* [What you need to do]
Write out the whole listing again, exactly.

* [Information supplied]
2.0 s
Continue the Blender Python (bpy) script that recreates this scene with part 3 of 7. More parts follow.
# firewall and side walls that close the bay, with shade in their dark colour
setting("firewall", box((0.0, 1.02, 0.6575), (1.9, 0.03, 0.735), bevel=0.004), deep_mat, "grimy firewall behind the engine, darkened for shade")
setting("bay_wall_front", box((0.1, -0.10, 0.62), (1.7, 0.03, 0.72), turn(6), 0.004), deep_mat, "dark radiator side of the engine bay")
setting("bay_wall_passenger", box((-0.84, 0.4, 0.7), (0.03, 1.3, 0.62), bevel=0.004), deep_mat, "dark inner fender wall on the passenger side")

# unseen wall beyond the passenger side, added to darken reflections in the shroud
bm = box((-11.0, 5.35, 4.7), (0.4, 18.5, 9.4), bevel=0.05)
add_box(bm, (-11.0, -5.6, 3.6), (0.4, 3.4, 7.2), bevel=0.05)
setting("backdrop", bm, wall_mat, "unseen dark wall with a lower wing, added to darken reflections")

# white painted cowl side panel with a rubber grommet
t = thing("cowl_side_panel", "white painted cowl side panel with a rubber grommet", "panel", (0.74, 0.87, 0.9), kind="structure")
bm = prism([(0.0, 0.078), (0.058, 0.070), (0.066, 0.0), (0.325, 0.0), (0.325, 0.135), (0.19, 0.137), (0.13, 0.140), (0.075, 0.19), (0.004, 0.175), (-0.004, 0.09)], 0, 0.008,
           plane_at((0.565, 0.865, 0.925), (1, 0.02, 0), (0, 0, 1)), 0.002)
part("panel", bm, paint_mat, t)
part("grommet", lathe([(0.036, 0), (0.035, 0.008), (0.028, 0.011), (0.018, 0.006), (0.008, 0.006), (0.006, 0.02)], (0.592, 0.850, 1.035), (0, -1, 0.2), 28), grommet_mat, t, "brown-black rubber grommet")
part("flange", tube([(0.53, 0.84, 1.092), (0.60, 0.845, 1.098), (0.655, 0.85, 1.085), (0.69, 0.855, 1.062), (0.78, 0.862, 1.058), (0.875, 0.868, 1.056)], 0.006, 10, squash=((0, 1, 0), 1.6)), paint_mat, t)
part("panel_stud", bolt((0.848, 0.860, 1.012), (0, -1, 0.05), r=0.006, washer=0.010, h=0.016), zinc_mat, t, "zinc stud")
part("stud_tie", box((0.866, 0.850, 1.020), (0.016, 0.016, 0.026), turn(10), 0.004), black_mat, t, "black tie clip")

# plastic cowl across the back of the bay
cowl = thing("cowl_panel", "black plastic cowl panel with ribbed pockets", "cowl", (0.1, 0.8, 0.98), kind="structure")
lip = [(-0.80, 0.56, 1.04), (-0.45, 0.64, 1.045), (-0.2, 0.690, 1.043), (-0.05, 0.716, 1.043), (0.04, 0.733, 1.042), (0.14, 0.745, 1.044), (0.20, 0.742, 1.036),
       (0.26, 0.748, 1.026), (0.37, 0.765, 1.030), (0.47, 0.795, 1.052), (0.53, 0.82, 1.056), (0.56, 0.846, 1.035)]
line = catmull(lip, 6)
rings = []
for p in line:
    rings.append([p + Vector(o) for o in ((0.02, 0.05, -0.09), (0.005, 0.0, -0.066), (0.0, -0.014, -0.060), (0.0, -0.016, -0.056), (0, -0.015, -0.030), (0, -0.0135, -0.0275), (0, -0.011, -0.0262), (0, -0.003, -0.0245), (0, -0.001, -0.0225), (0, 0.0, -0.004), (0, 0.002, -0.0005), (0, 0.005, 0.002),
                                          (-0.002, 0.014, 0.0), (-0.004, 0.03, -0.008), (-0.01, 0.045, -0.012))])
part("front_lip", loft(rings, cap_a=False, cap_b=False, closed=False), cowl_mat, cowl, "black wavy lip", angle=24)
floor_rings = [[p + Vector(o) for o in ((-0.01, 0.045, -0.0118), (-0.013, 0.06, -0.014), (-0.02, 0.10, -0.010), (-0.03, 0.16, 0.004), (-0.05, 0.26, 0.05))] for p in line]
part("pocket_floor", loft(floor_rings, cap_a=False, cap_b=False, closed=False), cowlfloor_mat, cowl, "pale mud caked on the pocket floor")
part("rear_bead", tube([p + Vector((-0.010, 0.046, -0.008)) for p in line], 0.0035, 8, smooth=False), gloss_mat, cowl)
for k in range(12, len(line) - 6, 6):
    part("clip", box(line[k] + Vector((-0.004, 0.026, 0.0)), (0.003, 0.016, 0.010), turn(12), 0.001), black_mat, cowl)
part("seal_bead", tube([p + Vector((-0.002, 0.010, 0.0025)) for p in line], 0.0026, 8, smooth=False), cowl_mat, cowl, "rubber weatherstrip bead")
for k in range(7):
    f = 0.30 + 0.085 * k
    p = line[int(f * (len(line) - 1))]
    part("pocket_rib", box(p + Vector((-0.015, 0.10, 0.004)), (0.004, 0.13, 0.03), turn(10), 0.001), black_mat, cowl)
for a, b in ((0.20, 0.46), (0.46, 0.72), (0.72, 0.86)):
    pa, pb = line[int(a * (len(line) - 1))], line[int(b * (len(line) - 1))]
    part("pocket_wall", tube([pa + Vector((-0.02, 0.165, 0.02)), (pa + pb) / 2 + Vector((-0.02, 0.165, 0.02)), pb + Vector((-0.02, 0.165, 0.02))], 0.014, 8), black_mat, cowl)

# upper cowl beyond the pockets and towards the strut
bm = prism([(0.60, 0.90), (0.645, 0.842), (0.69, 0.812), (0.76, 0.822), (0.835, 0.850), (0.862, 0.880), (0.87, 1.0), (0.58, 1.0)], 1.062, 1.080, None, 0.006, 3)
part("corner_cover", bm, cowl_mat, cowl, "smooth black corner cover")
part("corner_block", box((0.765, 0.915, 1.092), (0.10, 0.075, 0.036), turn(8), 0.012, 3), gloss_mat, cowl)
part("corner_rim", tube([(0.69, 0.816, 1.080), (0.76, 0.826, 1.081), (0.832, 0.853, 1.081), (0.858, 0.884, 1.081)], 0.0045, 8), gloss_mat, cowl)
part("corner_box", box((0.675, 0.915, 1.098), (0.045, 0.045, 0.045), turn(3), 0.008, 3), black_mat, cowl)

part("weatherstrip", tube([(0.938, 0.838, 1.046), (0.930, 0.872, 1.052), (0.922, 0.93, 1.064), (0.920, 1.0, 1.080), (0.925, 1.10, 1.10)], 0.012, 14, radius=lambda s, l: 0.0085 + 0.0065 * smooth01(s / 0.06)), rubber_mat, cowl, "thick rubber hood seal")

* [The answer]
2.0 s
Continue the Blender Python (bpy) script that recreates this scene with part 3 of 7. More parts follow.
# firewall and side walls that close the bay, with shade in their dark colour
setting("firewall", box((0.0, 1.02, 0.6575), (1.9, 0.03, 0.735), bevel=0.004), deep_mat, "grimy firewall behind the engine, darkened for shade")
setting("bay_wall_front", box((0.1, -0.10, 0.62), (1.7, 0.03, 0.72), turn(6), 0.004), deep_mat, "dark radiator side of the engine bay")
setting("bay_wall_passenger", box((-0.84, 0.4, 0.7), (0.03, 1.3, 0.62), bevel=0.004), deep_mat, "dark inner fender wall on the passenger side")

# unseen wall beyond the passenger side, added to darken reflections in the shroud
bm = box((-11.0, 5.35, 4.7), (0.4, 18.5, 9.4), bevel=0.05)
add_box(bm, (-11.0, -5.6, 3.6), (0.4, 3.4, 7.2), bevel=0.05)
setting("backdrop", bm, wall_mat, "unseen dark wall with a lower wing, added to darken reflections")

# white painted cowl side panel with a rubber grommet
t = thing("cowl_side_panel", "white painted cowl side panel with a rubber grommet", "panel", (0.74, 0.87, 0.9), kind="structure")
bm = prism([(0.0, 0.078), (0.058, 0.070), (0.066, 0.0), (0.325, 0.0), (0.325, 0.135), (0.19, 0.137), (0.13, 0.140), (0.075, 0.19), (0.004, 0.175), (-0.004, 0.09)], 0, 0.008,
           plane_at((0.565, 0.865, 0.925), (1, 0.02, 0), (0, 0, 1)), 0.002)
part("panel", bm, paint_mat, t)
part("grommet", lathe([(0.036, 0), (0.035, 0.008), (0.028, 0.011), (0.018, 0.006), (0.008, 0.006), (0.006, 0.02)], (0.592, 0.850, 1.035), (0, -1, 0.2), 28), grommet_mat, t, "brown-black rubber grommet")
part("flange", tube([(0.53, 0.84, 1.092), (0.60, 0.845, 1.098), (0.655, 0.85, 1.085), (0.69, 0.855, 1.062), (0.78, 0.862, 1.058), (0.875, 0.868, 1.056)], 0.006, 10, squash=((0, 1, 0), 1.6)), paint_mat, t)
part("panel_stud", bolt((0.848, 0.860, 1.012), (0, -1, 0.05), r=0.006, washer=0.010, h=0.016), zinc_mat, t, "zinc stud")
part("stud_tie", box((0.866, 0.850, 1.020), (0.016, 0.016, 0.026), turn(10), 0.004), black_mat, t, "black tie clip")

# plastic cowl across the back of the bay
cowl = thing("cowl_panel", "black plastic cowl panel with ribbed pockets", "cowl", (0.1, 0.8, 0.98), kind="structure")
lip = [(-0.80, 0.56, 1.04), (-0.45, 0.64, 1.045), (-0.2, 0.690, 1.043), (-0.05, 0.716, 1.043), (0.04, 0.733, 1.042), (0.14, 0.745, 1.044), (0.20, 0.742, 1.036),
       (0.26, 0.748, 1.026), (0.37, 0.765, 1.030), (0.47, 0.795, 1.052), (0.53, 0.82, 1.056), (0.56, 0.846, 1.035)]
line = catmull(lip, 6)
rings = []
for p in line:
    rings.append([p + Vector(o) for o in ((0.02, 0.05, -0.09), (0.005, 0.0, -0.066), (0.0, -0.014, -0.060), (0.0, -0.016, -0.056), (0, -0.015, -0.030), (0, -0.0135, -0.0275), (0, -0.011, -0.0262), (0, -0.003, -0.0245), (0, -0.001, -0.0225), (0, 0.0, -0.004), (0, 0.002, -0.0005), (0, 0.005, 0.002),
                                          (-0.002, 0.014, 0.0), (-0.004, 0.03, -0.008), (-0.01, 0.045, -0.012))])
part("front_lip", loft(rings, cap_a=False, cap_b=False, closed=False), cowl_mat, cowl, "black wavy lip", angle=24)
floor_rings = [[p + Vector(o) for o in ((-0.01, 0.045, -0.0118), (-0.013, 0.06, -0.014), (-0.02, 0.10, -0.010), (-0.03, 0.16, 0.004), (-0.05, 0.26, 0.05))] for p in line]
part("pocket_floor", loft(floor_rings, cap_a=False, cap_b=False, closed=False), cowlfloor_mat, cowl, "pale mud caked on the pocket floor")
part("rear_bead", tube([p + Vector((-0.010, 0.046, -0.008)) for p in line], 0.0035, 8, smooth=False), gloss_mat, cowl)
for k in range(12, len(line) - 6, 6):
    part("clip", box(line[k] + Vector((-0.004, 0.026, 0.0)), (0.003, 0.016, 0.010), turn(12), 0.001), black_mat, cowl)
part("seal_bead", tube([p + Vector((-0.002, 0.010, 0.0025)) for p in line], 0.0026, 8, smooth=False), cowl_mat, cowl, "rubber weatherstrip bead")
for k in range(7):
    f = 0.30 + 0.085 * k
    p = line[int(f * (len(line) - 1))]
    part("pocket_rib", box(p + Vector((-0.015, 0.10, 0.004)), (0.004, 0.13, 0.03), turn(10), 0.001), black_mat, cowl)
for a, b in ((0.20, 0.46), (0.46, 0.72), (0.72, 0.86)):
    pa, pb = line[int(a * (len(line) - 1))], line[int(b * (len(line) - 1))]
    part("pocket_wall", tube([pa + Vector((-0.02, 0.165, 0.02)), (pa + pb) / 2 + Vector((-0.02, 0.165, 0.02)), pb + Vector((-0.02, 0.165, 0.02))], 0.014, 8), black_mat, cowl)

# upper cowl beyond the pockets and towards the strut
bm = prism([(0.60, 0.90), (0.645, 0.842), (0.69, 0.812), (0.76, 0.822), (0.835, 0.850), (0.862, 0.880), (0.87, 1.0), (0.58, 1.0)], 1.062, 1.080, None, 0.006, 3)
part("corner_cover", bm, cowl_mat, cowl, "smooth black corner cover")
part("corner_block", box((0.765, 0.915, 1.092), (0.10, 0.075, 0.036), turn(8), 0.012, 3), gloss_mat, cowl)
part("corner_rim", tube([(0.69, 0.816, 1.080), (0.76, 0.826, 1.081), (0.832, 0.853, 1.081), (0.858, 0.884, 1.081)], 0.0045, 8), gloss_mat, cowl)
part("corner_box", box((0.675, 0.915, 1.098), (0.045, 0.045, 0.045), turn(3), 0.008, 3), black_mat, cowl)

part("weatherstrip", tube([(0.938, 0.838, 1.046), (0.930, 0.872, 1.052), (0.922, 0.93, 1.064), (0.920, 1.0, 1.080), (0.925, 1.10, 1.10)], 0.012, 14, radius=lambda s, l: 0.0085 + 0.0065 * smooth01(s / 0.06)), rubber_mat, cowl, "thick rubber hood seal")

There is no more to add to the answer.